Many Indians began to arrive in Portugal following the collapse of the Portuguese empire and dictatorship in the 1970s, from Mozambique and Goa (Myrvold, 2012). Once Portugal joined the EU and then the Shenghen area in 1995, Portugal became a magnet for migrants. Many Sikhs began to arrive in the 1990s when the demand for unskilled labor following a construction boom emerged. Many of them were men, and I notice in the temple men definitely outnumber the women. It has been argues that immigration has allowed Sikhs to gain citizenship and employment that are key to the success of Portugal, as it has a decreasing growth rate in population and the immigrants are an inexpensive workforce much needed. There is much room for debate here as with immigration policies in EU countries. According to research and interviews with local Sikhs conducted by Kristina Myrvold from Lund University in Sweden, many Sikh migrants fall into a trap as they are unable to integrate into the local workforce, and therefore do not achieve similar income and living standards to the majority of the population.

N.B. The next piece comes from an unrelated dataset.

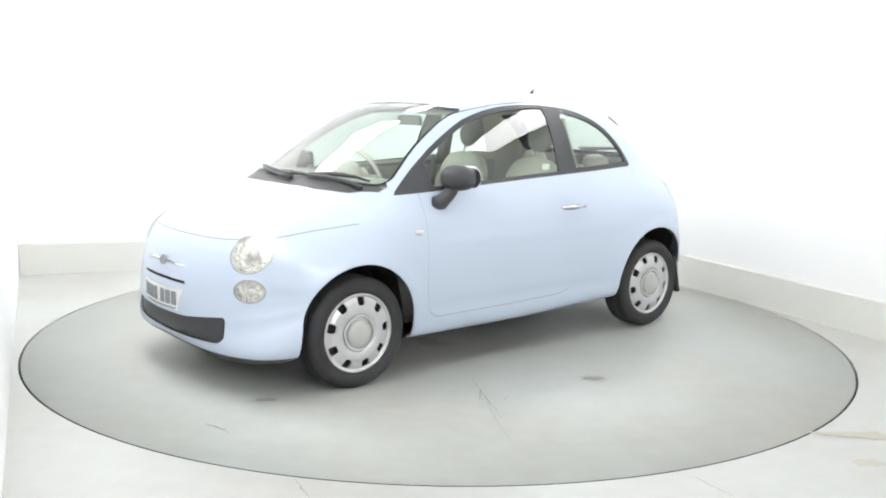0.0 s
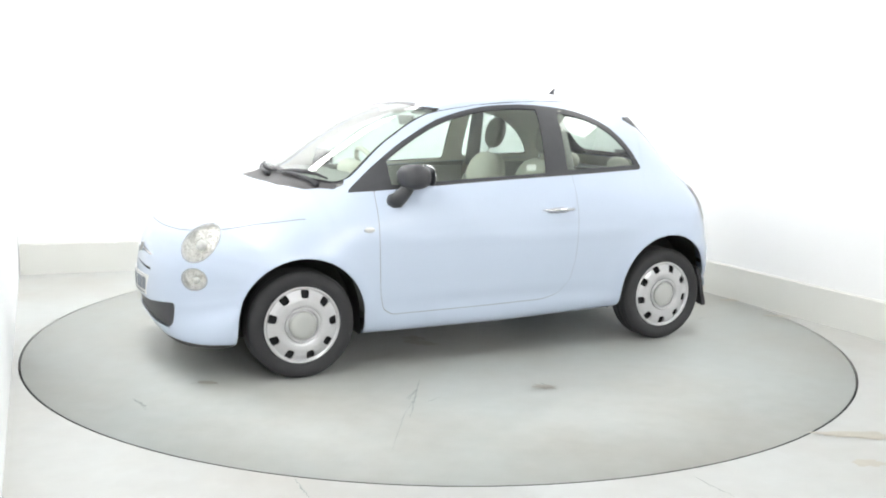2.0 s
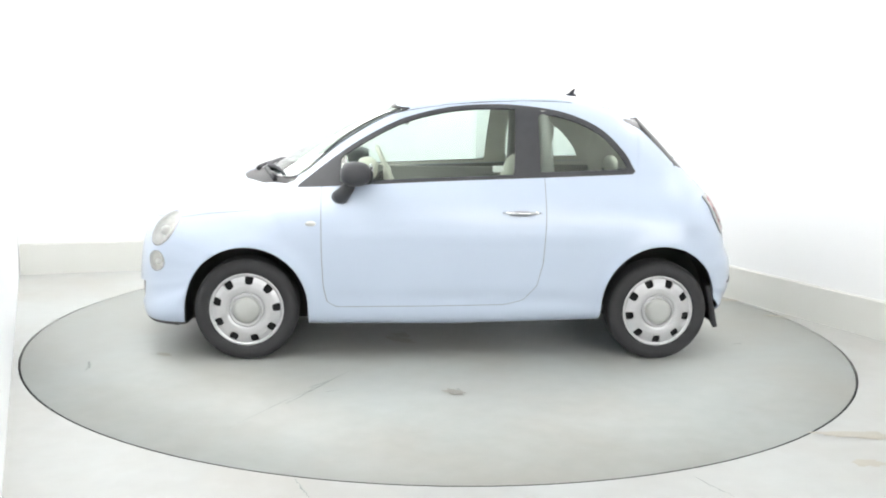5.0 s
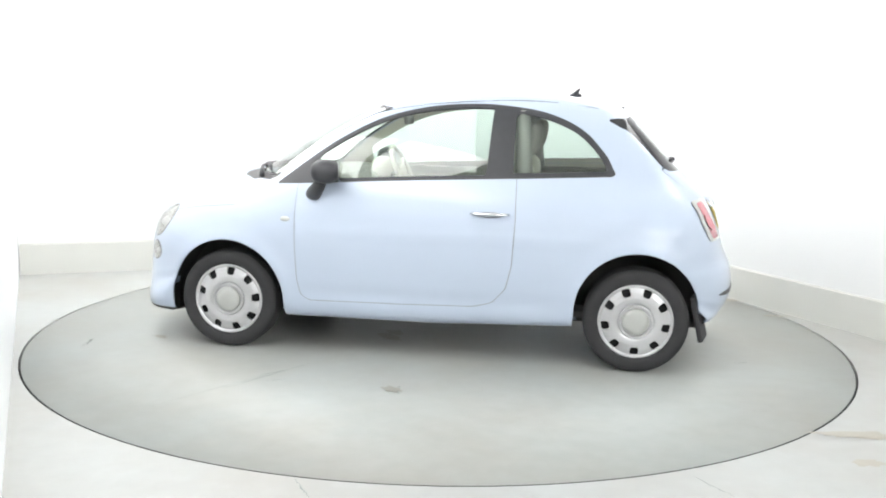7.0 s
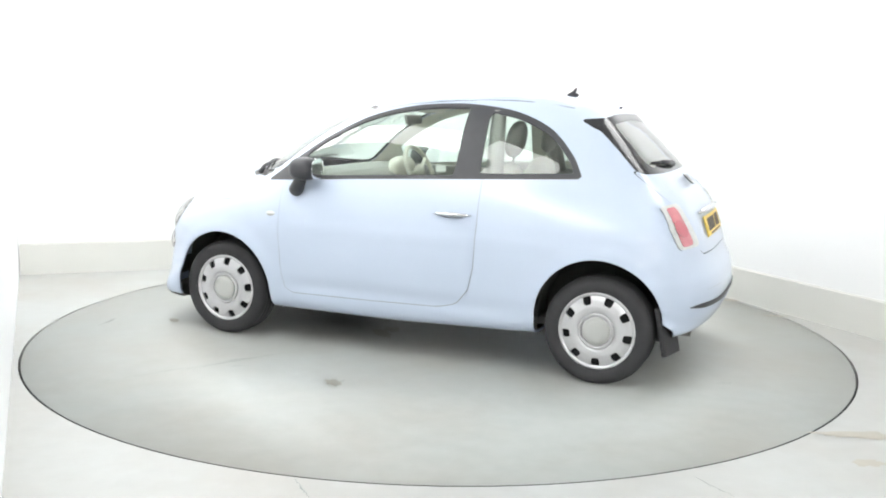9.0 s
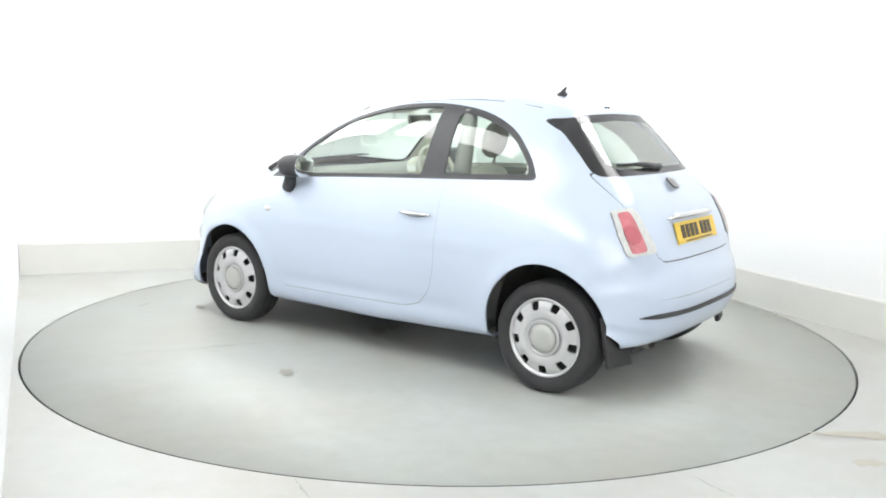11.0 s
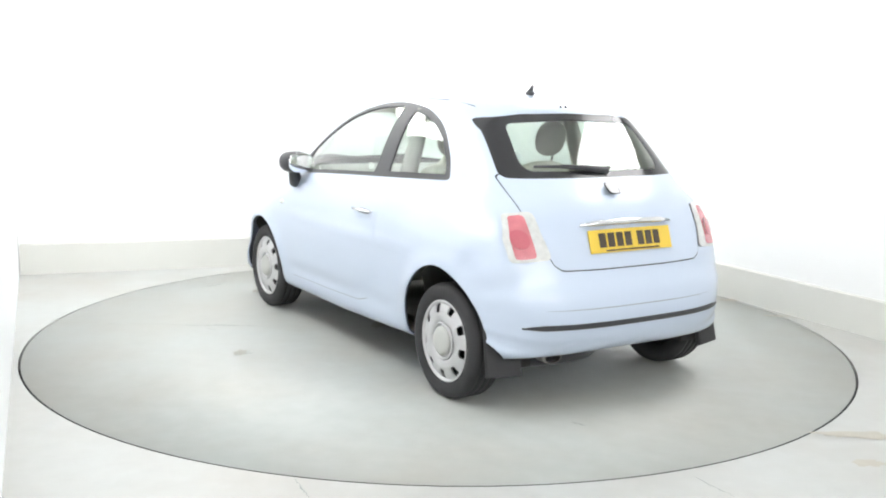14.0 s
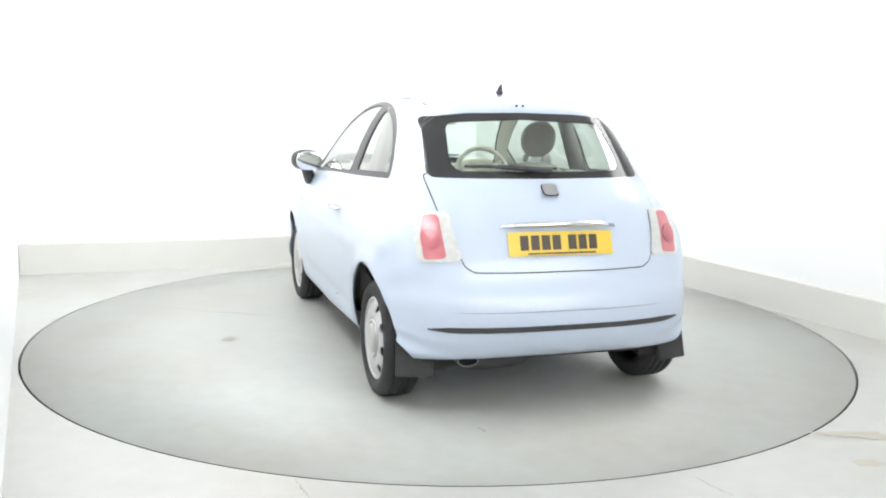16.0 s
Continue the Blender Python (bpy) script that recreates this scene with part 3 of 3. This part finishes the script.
# ---- outside fittings ----
def ellipsoid(c, r, m=None, nu=20, nv=12, power=1.0):
    bm = bmesh.new()
    bmesh.ops.create_uvsphere(bm, u_segments=nu, v_segments=nv, radius=1)
    for v in bm.verts:
        v.co = Vector([math.copysign(abs(a) ** power, a) * b for a, b in zip(v.co, r)])
    bmesh.ops.transform(bm, matrix=Matrix.Translation(c) @ (m if m is not None else Matrix()), verts=bm.verts)
    return bm


for sgn in (1, -1):
    mi = part("door_mirror", ellipsoid((0.560, sgn * 0.812, 1.038), (0.082, 0.094, 0.066), pose(0, 0, 0, 0, 0, sgn * 8), power=0.8), BLACK, car, "black plastic door mirror")
    part("mirror_foot", tube([(0.655, sgn * 0.742, 0.904), (0.640, sgn * 0.772, 0.911), (0.605, sgn * 0.795, 0.955), (0.580, sgn * 0.812, 1.00)], [0.040, 0.043, 0.036, 0.032], 14), BLACK, mi)
    rim = bmesh.new()
    bmesh.ops.create_uvsphere(rim, u_segments=28, v_segments=10, radius=1)
    for v in rim.verts:
        v.co = Vector((v.co.x * 0.004, math.copysign(abs(v.co.y) ** 0.8, v.co.y) * 0.088, math.copysign(abs(v.co.z) ** 0.8, v.co.z) * 0.061))
    bmesh.ops.transform(rim, matrix=Matrix.Translation((0.479, sgn * 0.803, 1.038)) @ pose(0, 0, 0, 0, 0, sgn * 8), verts=rim.verts)
    part("mirror_glass", rim, MIRROR, mi, "bright mirror glass")
    hd = part("door_handle", tube([(-0.245, sgn * 0.800, 0.836), (-0.27, sgn * 0.822, 0.838), (-0.35, sgn * 0.828, 0.838), (-0.43, sgn * 0.822, 0.838), (-0.455, sgn * 0.798, 0.836)], [0.006, 0.008, 0.009, 0.008, 0.006], 12), CHROME, car, "chrome door handle")
    # no hollow here: a grey oval stands in for its shade
    part("handle_recess", ellipsoid((-0.345, sgn * 0.795, 0.832), (0.080, 0.009, 0.016)), SEAM, hd, "grey oval painted as the shade of the handle recess")
    part("side_repeater", ellipsoid((0.80, sgn * 0.799, 0.765), (0.030, 0.012, 0.014)), CLEARLENS, car, "small clear side repeater")
    bm = box_bm((-0.014, -0.088, -0.125), (0.014, 0.088, 0.125), 0.010, Matrix.Translation((-1.490, sgn * 0.662, 0.305)) @ pose(0, 0, 0, 0, 13, sgn * -14))
    part("mud_flap", bm, RUBBER, car, "black rubber mud flap", False)
    # front wiper arms and blades
for ya, yb in ((0.58, 0.12), (0.12, -0.40)):
    span = [ya + (yb - ya) * k / 6 for k in range(7)]
    arm = [on_body(1.160 - 0.008 * k - 0.44 * y * y, y, 0.012 + 0.008 * math.sin(math.pi * k / 6)) for k, y in enumerate(span[:6])]
    wp = part("front_wiper", tube(arm, [0.015, 0.012, 0.010, 0.009, 0.008, 0.006], 8), BLACK, car, "black windscreen wiper")
    bl = [on_body(1.105 - 0.44 * y * y, y, 0.014) for y in span]
    part("wiper_blade", tube(bl, [0.005, 0.009, 0.012, 0.013, 0.012, 0.009, 0.005], 8), BLACK, wp)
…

I am pleased to see that the Gurdwara is lively and full, a real buzz in the air. I really could be in any country in the world right now. I say my prayers and join the congregation for a while. I chat with a woman in the langar hall (common free kitchen) and it turns out we are both originally from Jalandhar district in Punjab. She tells me that there is a shop within the building so I buy some jeera, masala and haldi there later. My new friend tells me that food is cooked and served here 7 days a week and this warms my heart. I enjoy some daal, rice pudding and chapatti before heading home. Its been a packed week, the next two months are going to be fabulous!